Is .45 ACP still relevant?
Absolutely. The .45 ACP remains one of the most popular defensive cartridges in America with over a century of combat history. It is offered in more gun platforms than any other handgun cartridge, recoil is manageable for most shooters, ammo is cheap and available everywhere, and modern hollow points make it a proven manstopper. For pure self-defense, the .45 ACP does everything you need.
Which has more recoil, 10mm or .45 ACP?
The 10mm has noticeably sharper, snappier recoil because it operates at much higher pressure and pushes faster bullets. The .45 ACP has heavier overall recoil impulse from the bigger bullet, but it is a slower push that most shooters describe as more controllable. Out of similar-sized pistols, the 10mm feels harder to manage in rapid fire.

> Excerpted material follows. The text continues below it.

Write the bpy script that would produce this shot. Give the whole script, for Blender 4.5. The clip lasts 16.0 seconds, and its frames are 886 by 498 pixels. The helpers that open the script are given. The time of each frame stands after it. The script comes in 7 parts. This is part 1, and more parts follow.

Is 10mm good for concealed carry?
It can be, but it is not the obvious choice. Concealable 10mm pistols like the Glock 29 and Springfield XD-M Elite 3.8 exist, but most full-power 10mm loads are overkill for self-defense and the recoil is harder to manage in a small frame. If you live or hunt in bear country, a concealable 10mm makes sense as a do-everything sidearm. For pure urban carry, a 9mm or .45 ACP is usually a better fit.
How accurate is 10mm vs .45 ACP at 50 yards?
Both are capable of acceptable defensive accuracy at 50 yards in a quality pistol. The 10mm has a flatter trajectory because of its higher velocity, so holdover is less of an issue at extended range. From a Dan Wesson Bruin or Colt Delta Elite I have put 10mm groups inside 4 inches at 50 yards. A good 1911 in .45 ACP will do the same with the right ammo, but you have to compensate more for drop.
What is the best 10mm pistol?
The Glock 20 is the most popular full-size 10mm for a reason: 15+1 capacity, proven Glock reliability, and a price under $700. For traditional 1911 fans the Dan Wesson Bruin and Kimber Camp Guard 10 are the gold standard. For backcountry carry the Glock 40 MOS gives you a 6-inch barrel and red dot capability in the same Glock 20 platform.